Earn credit for editing Wikipedia at UCSF medical school
The medical school at University of California, San Fransisco (UCSF) is offering a unique course to its fourth year students: editing medical Wikipedia articles. They are working with Wikiproject Medicine to add citations and increase the accuracy of the 100 most popular medical articles on Wikipedia. Health care providers use Wikipedia often, and medical students have an abundance of information—so it makes sense for the students to contribute their knowledge for the good of site they’ll use frequently in their practice. UCSF is the first medical school to link Wikipedia’s education goals with course credit. Hopefully, the combined knowledge of the nation’s medical students can be used to help all of us understand the details of razor burn (the #1 most-viewed medical page).

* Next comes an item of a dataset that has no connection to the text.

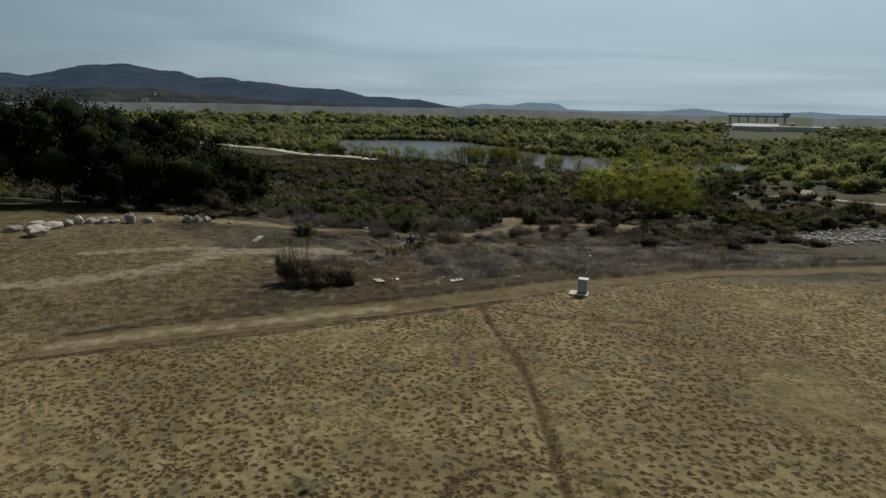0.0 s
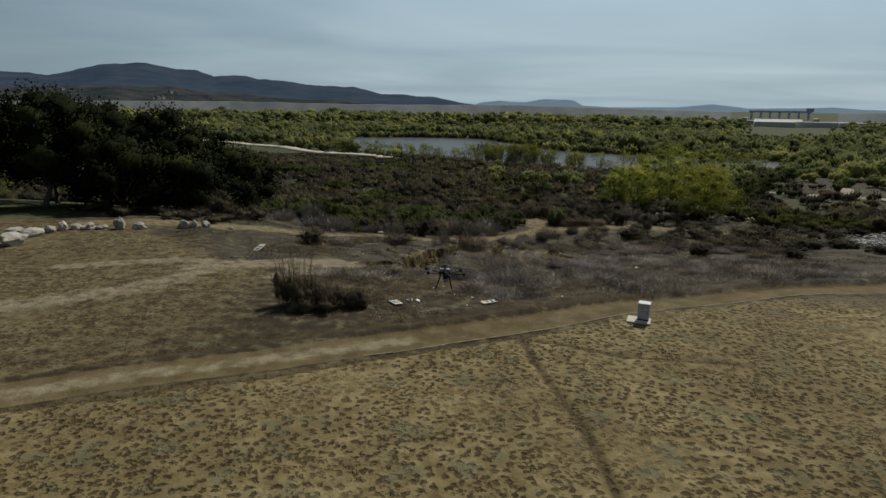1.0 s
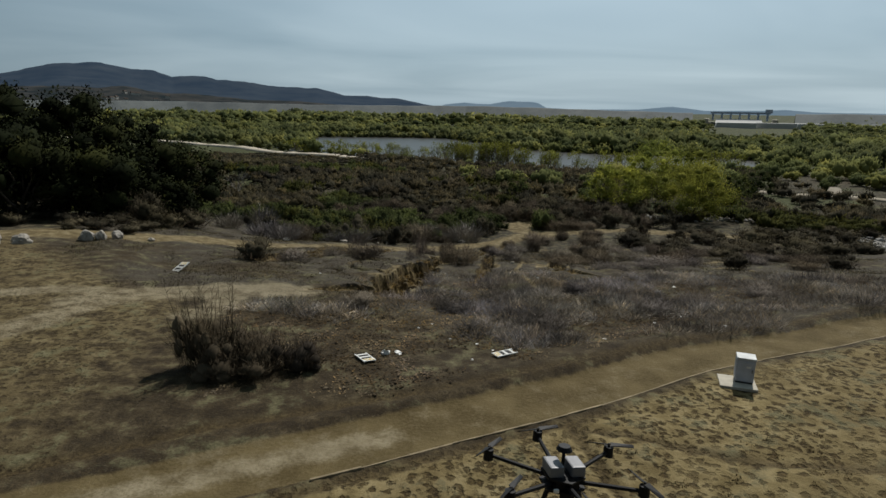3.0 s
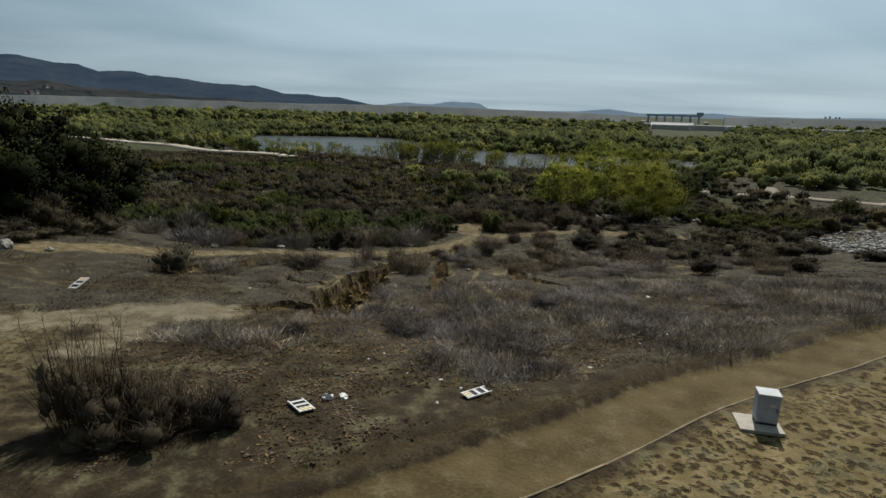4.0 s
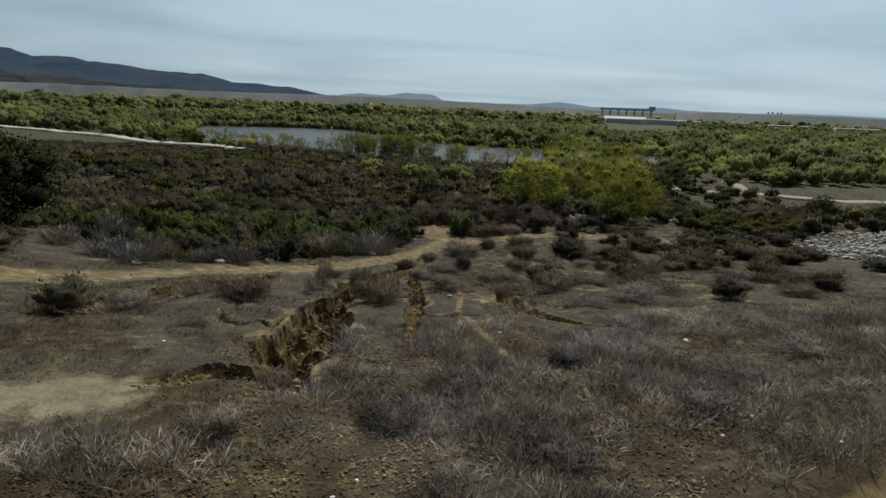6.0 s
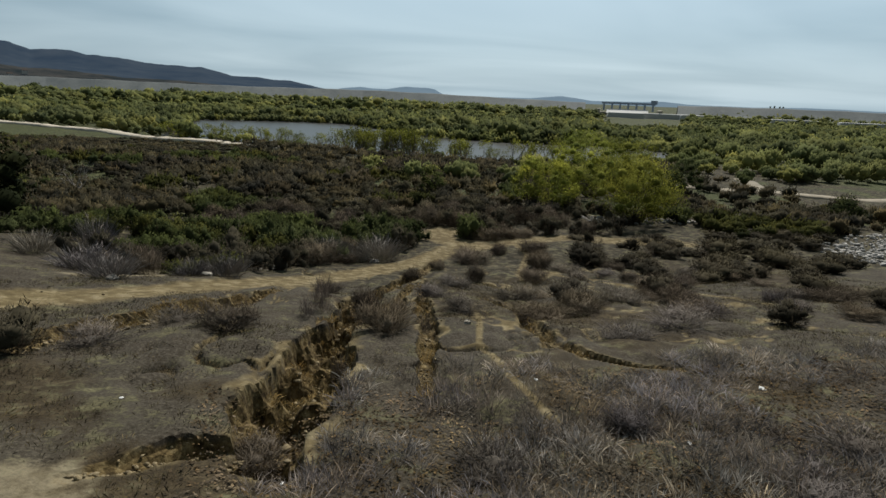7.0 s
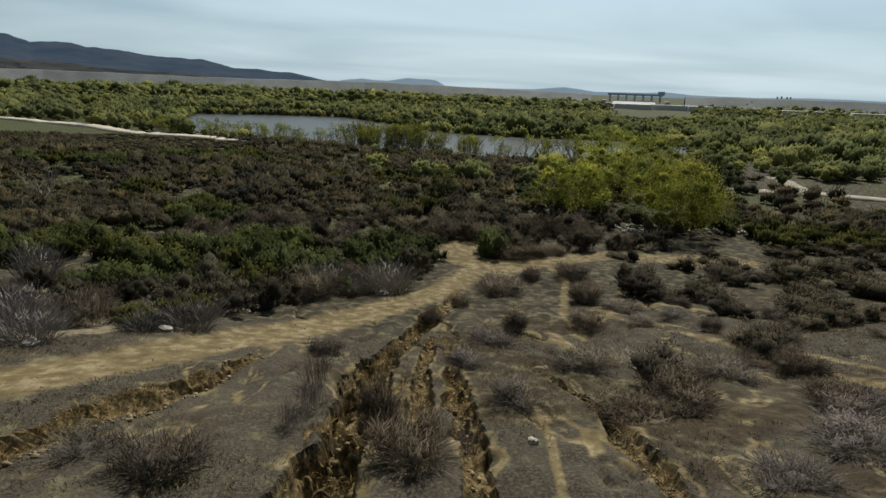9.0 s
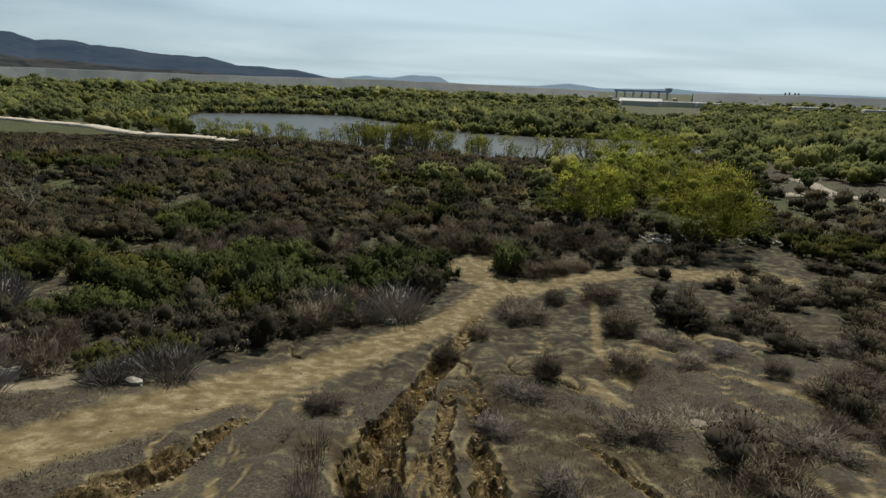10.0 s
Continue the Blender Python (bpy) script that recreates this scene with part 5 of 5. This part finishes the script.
# ---- stones ----
rng = random.Random(3)
for i, (x, y, w, h) in enumerate([(-37.9, 51.4, 1.4, 0.6), (-34.9, 50.2, 2.3, 1.0), (-36.6, 52.6, 1.7, 0.9), (-35.6, 53.4, 2.1, 0.7), (-35.0, 54.6, 1.1, 0.6), (-34.6, 55.6, 1.2, 0.8), (-33.6, 55.9, 1.0, 0.5), (-32.5, 55.9, 1.1, 0.55), (-31.4, 55.9, 1.0, 0.4),
                                    (-29.9, 56.1, 1.15, 1.15), (-28.6, 56.8, 1.2, 0.6), (-26.3, 60.3, 1.0, 0.8), (-25.6, 60.9, 0.9, 0.75), (-24.9, 61.8, 1.2, 0.7), (-22.8, 62.6, 0.6, 0.3), (-38.9, 50.0, 1.5, 0.7), (-40.5, 48.6, 1.8, 0.9)]):
    me = bpy.data.meshes.new("boulder")
    bm = rock_bm(rng, (w, w * rng.uniform(0.6, 0.9), h * 1.25), 3, 0.2)
    bm.to_mesh(me)
    bm.free()
    me.materials.append(M_BOULDER)
    ob = new("boulder", me)
    ob.matrix_world = pose(x, y, ground_at(x, y) + h * 0.28, 0, 0, rng.uniform(0, 360))
    tagged(ob, "tall upright pale boulder in the row" if h > 1.1 else "pale weathered boulder lying in a row", "boulder", "boulder row")
for i, (x, y, w) in enumerate([(-15.6, 75.6, 0.8), (-16.4, 80.3, 1.2), (-10.3, 78.7, 0.9), (-6.2, 87.4, 0.7), (-5.6, 87.9, 0.5), (-4.45, 90.3, 0.6), (2.9, 90.8, 0.9), (-6.9, 86.6, 0.45), (0.4, 91.6, 1.1), (5.0, 62.4, 0.42), (-7.4, 86.2, 0.5), (-17.6, 81.5, 0.9)]):
    me = bpy.data.meshes.new("stone")
    bm = rock_bm(rng, (w, w * 0.7, w * 0.55), 2, 0.42)
    bm.to_mesh(me)
    bm.free()
    me.materials.append(M_BOULDER)
    ob = new("stone", me)
    ob.matrix_world = pose(x, y, ground_at(x, y) + w * 0.14, 0, 0, rng.uniform(0, 360))
    tagged(ob, "pale loose stone lying beside the clay path", "stone", "path stones")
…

Nursing homes need sprinklers
Medicare and Medicaid require all new nursing homes or additions to a nursing homes to have automatic sprinkler systems. Older nursing homes did not have any regulation regarding fire suppression or sprinklers until August 2008, and they were given five years to comply with the rule. Now that those five years have passed, approximately 1000 facilities have “partial” systems, and about 125 have no sprinklers at all. Considering nursing home residents often have mobility issues, an uncontrolled fire in one of the facilities would be devastating. If you know of a nursing home that does not have a proper sprinkler system, I suggest calling CARIE (I did my summer internship at CARIE; they’re wonderful) and talk with the ombudsmen there to help ensure the safety of the residents.

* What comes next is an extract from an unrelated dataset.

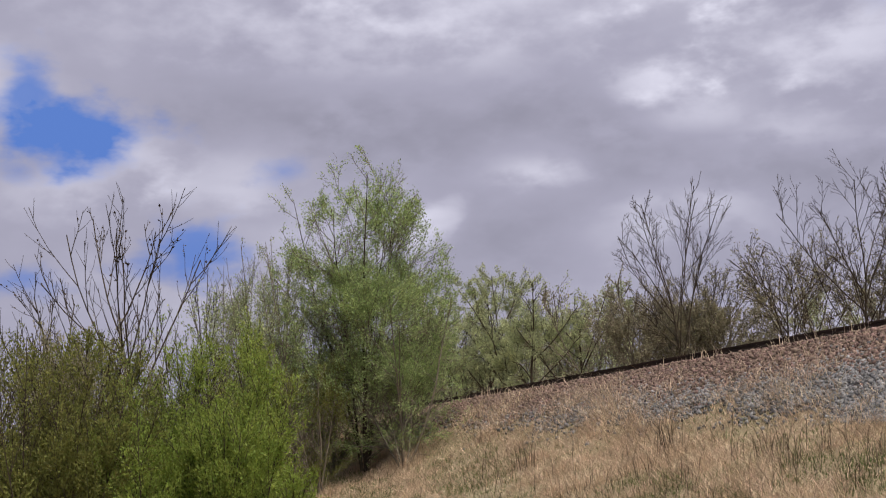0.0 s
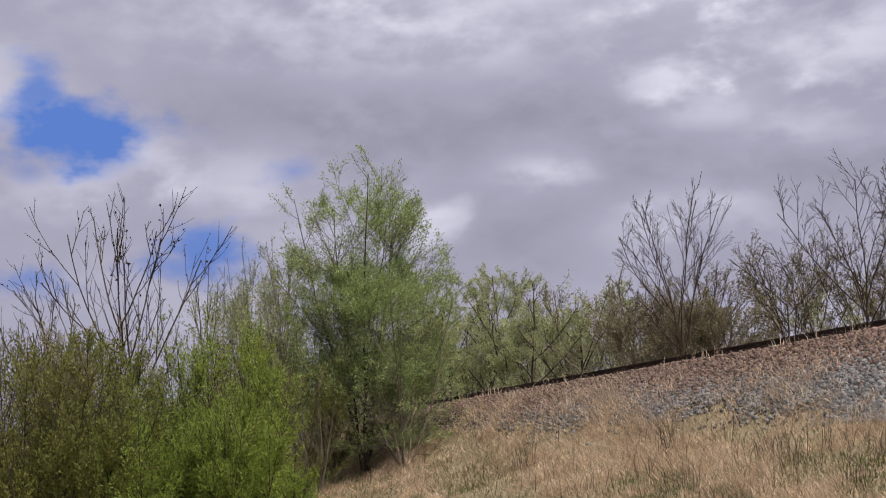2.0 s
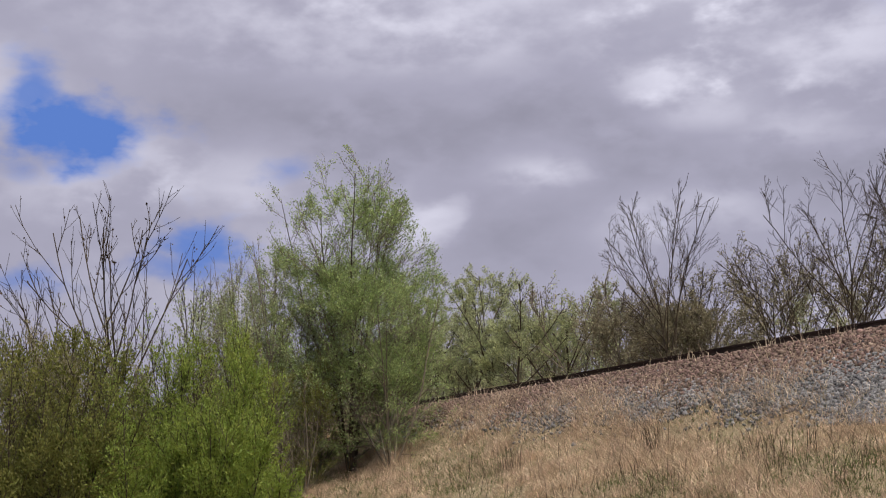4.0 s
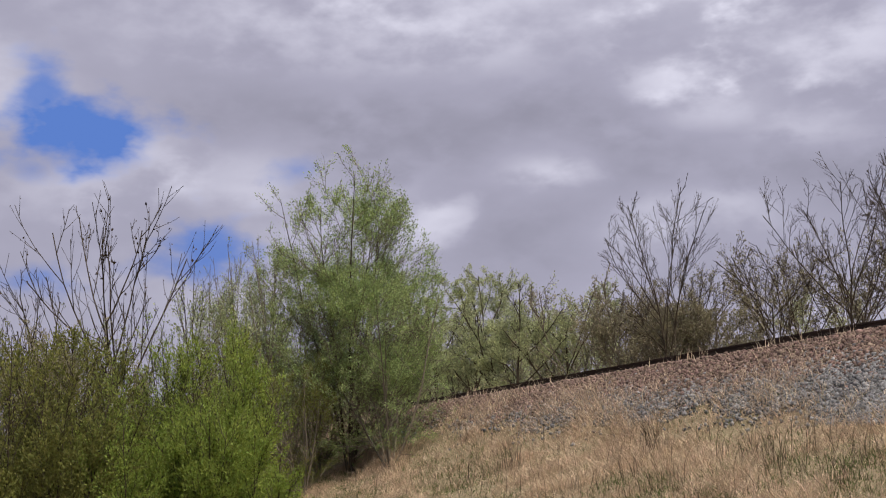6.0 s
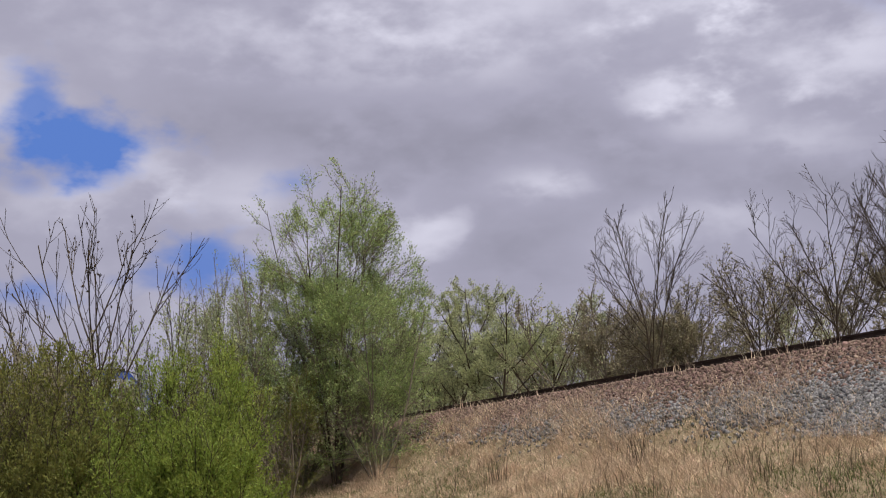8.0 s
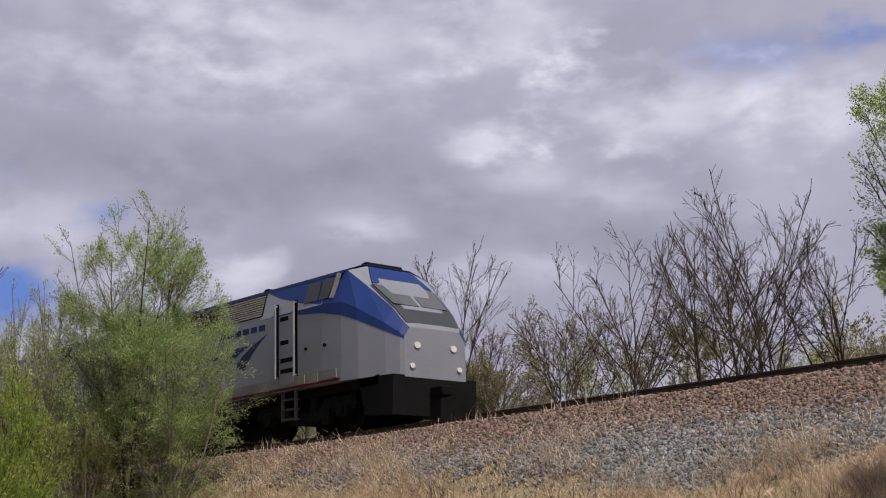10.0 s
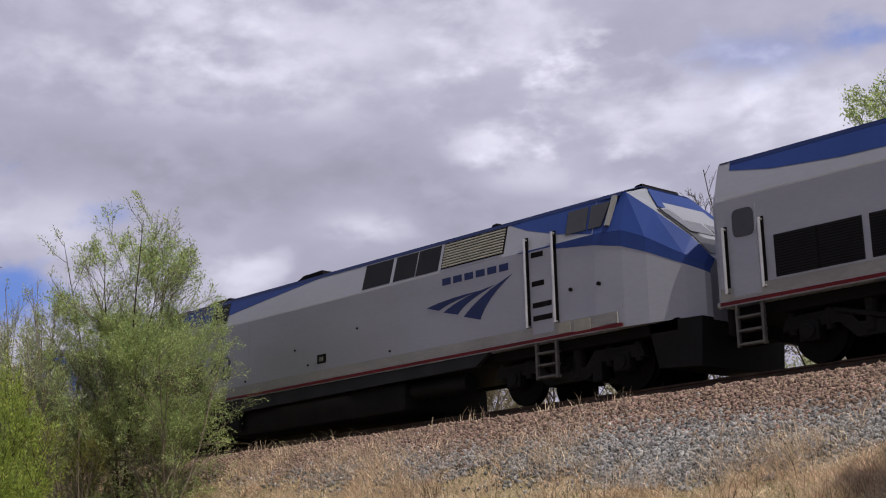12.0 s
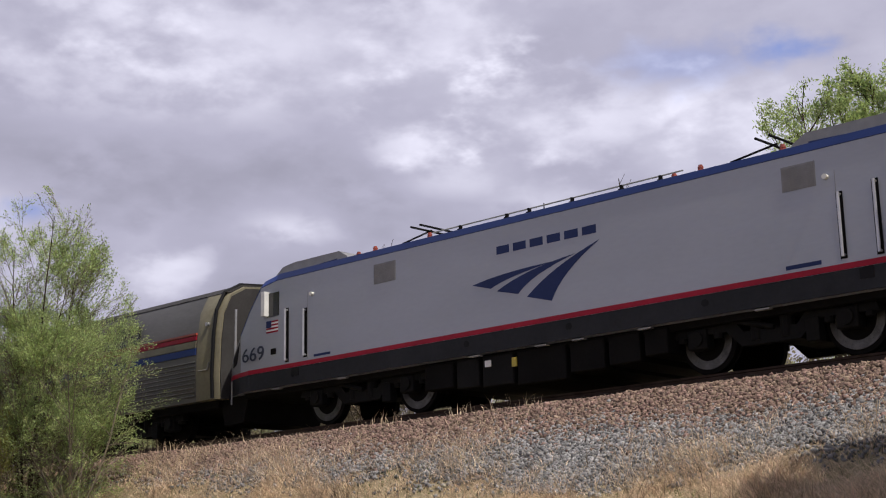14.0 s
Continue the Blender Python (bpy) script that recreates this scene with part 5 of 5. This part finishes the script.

Happy Meals just got a little happier
This week, McDonalds announced major changes to its menus—value meals can now be accompanied by salad, fruit, or vegetable in lieu of fries, Happy Meals will no longer be promoted with soda but instead with milk, juice, or water, and advertising and packaging for children will encourage wellness and good nutrition. The changes will be made in McDonalds’ 20 major markets across the world, which comprise 85% of global sales. The most important part of these changes is the addition of choice. Adults and children alike will be able to choose salad instead of fries, water rather than soda. Having these choices available—and encouraged—will help fulfill the public health goal of making the healthy choice the easy choice.